The Raven hired Roman in 2017 as a senior offensive assistant and tight ends coach. He’d be promoted to assistant head coach in 2018 while continuing his TE coaching role before becoming the offensive coordinator ahead of the 2019 season. Thanks to two solid draft classes and an offseason of talent acquisition, Roman’s offensive design exploded Week 1. 

Against the Miami Dolphins on opening weekend, the Ravens gained 643 yards on 73 plays (8.8 yards per play) on their way to scoring 59 points (42 in the first half). While this was against the Dolphins, the Ravens offense continued to steamroll teams.

For the year, the Ravens offense led the NFL in rushing yards (206.0), points (33.2), first downs (24.1), and time of possession (34:47). Most importantly, the Ravens offense will be known for its’ creativity and custom fit to the second-year quarterback, Jackson.

Should I stay, or should I go?

Roman will have his hands full the next several weeks as the Ravens are favorites to appear in the Super Bowl on February 2, 2020. Knowing him, he’s fully committed to John Harbaugh and the Ravens’ players.
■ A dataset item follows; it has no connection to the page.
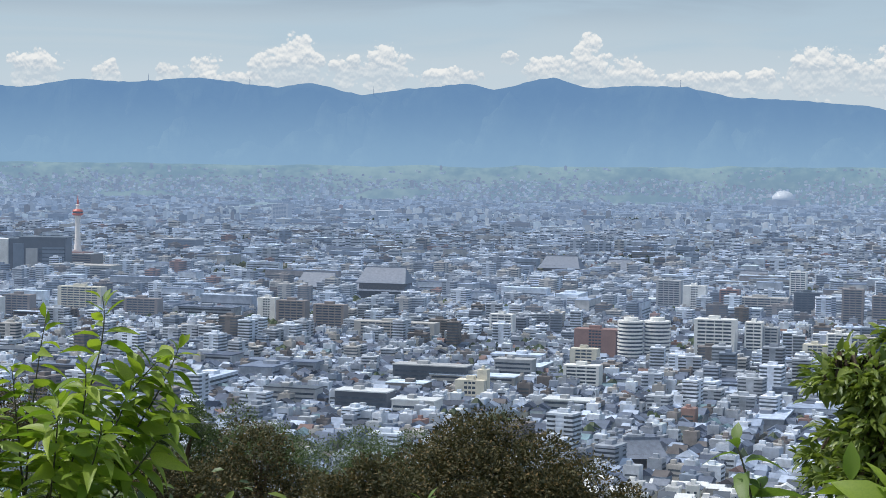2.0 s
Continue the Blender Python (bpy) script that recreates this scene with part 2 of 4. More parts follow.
# each farther band of houses carries more painted haze
MAT_CITY = tinted("city_paint_hazed", 0.75, 0.04)
MAT_MID = tinted("middle_city_paint_hazed", 0.75, 0.16)
MAT_FAR = tinted("far_city_paint_hazed", 0.8, 0.36, 0.02)
MAT_FARTHEST = tinted("farthest_city_paint_hazed", 0.8, 0.50, 0.02)
MAT_GLASS = plain("dark_window_glass", (0.055, 0.07, 0.09), 0.18, 0.0, 0.4, 0.3)
# the range's mottled base colour also stands in for shading on its folds
MAT_RANGE = hazed_hill("western_range_woods_hazed", (0.03, 0.045, 0.03), (0.13, 0.17, 0.10), ((0.27, 0.45, 0.66), (0.155, 0.295, 0.52)), 0.87, 400.0, 165.0)
MAT_FOOT = hazed_hill("foothill_fields_hazed", (0.03, 0.06, 0.04), (0.28, 0.33, 0.20), ((0.25, 0.39, 0.56), (0.255, 0.42, 0.585)), 0.73, 200.0, 140.0)
MAT_SOUTH = hazed_hill("southern_hill_woods_hazed", (0.04, 0.06, 0.04), (0.07, 0.09, 0.06), ((0.205, 0.35, 0.53), (0.165, 0.30, 0.47)), 0.90, 200.0, 170.0)
# skyline colour is nearly all emission, painted to look like haze
MAT_SKYLINE = hazed_hill("skyline_haze", (0.3, 0.35, 0.4), (0.4, 0.45, 0.5), ((0.40, 0.55, 0.67), (0.37, 0.52, 0.65)), 0.95, 220.0, 170.0)
MAT_SOIL = plain("hillside_soil", (0.06, 0.055, 0.035), 0.95, 0.0, 0.4, 0.8, 0.05)
MAT_BARK = plain("bark", (0.09, 0.065, 0.045), 0.9, 0.0, 0.4, 12.0, 0.01)
MAT_STEM = plain("green_stem", (0.055, 0.06, 0.03), 0.6, 0.0, 0.3, 20.0)


def ground_paint():
    m, g, bsdf, out = material("ground_of_hill_and_plain", 0.9)
    pos = g.add("ShaderNodeNewGeometry").outputs["Position"]
    part3 = g.add("ShaderNodeSeparateXYZ")
    g.put(part3.inputs[0], pos)
    streets = g.mix(g.ramp(g.noise(pos, 0.02, 5.0, 0.6), 0.35, 0.65), (0.075, 0.08, 0.085), (0.17, 0.17, 0.165))
    streets = g.mix(g.ramp(g.noise(pos, 0.004, 3.0), 0.55, 0.62), streets, (0.05, 0.075, 0.03))
    woods = g.mix(g.ramp(g.noise(pos, 0.9, 5.0), 0.35, 0.65), (0.035, 0.035, 0.02), (0.075, 0.075, 0.035))
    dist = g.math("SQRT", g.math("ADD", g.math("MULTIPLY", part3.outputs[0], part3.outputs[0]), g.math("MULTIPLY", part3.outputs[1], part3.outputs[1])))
    # ground colours go paler past 3.5 km
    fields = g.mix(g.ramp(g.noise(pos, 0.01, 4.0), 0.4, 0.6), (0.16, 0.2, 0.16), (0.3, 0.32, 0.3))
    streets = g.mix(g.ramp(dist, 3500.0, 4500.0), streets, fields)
    g.put(bsdf.inputs["Base Color"], g.mix(g.ramp(dist, 430.0, 520.0), woods, streets))
    # blue haze painted as emission, growing towards the plain's far edge
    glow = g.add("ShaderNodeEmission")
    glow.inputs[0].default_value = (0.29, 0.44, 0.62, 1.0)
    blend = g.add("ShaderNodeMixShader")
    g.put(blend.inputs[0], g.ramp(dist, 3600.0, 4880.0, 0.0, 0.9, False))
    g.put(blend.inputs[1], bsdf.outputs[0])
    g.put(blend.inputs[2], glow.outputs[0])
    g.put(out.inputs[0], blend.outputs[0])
    return m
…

But even if there are several offers for him when the dust settles on the 2019 season, would he want to leave?

As of right now, the Cleveland Browns have requested permission to interview Roman according to Adam Schefter. 

The Cleveland connection is easiest given Roman’s history with John Carroll University and his relationship with Paul Brown but the Dallas Cowboys could very well push for an interview, too.

With the Washington Redskins locking down Ron Rivera and the New York Giants more interested in a defensive mind, the Carolina Panthers would be the only other team looking to sit down with Roman. Still, he’d be leaving one of the most prolific offenses in the history of the NFL to take another job.

Then again, Roman has long strived to be an NFL head coach. When he was young and experienced Paul Brown’s world, he knew then and there he’d work as hard as possible to have that for himself one day. The time is now for Roman.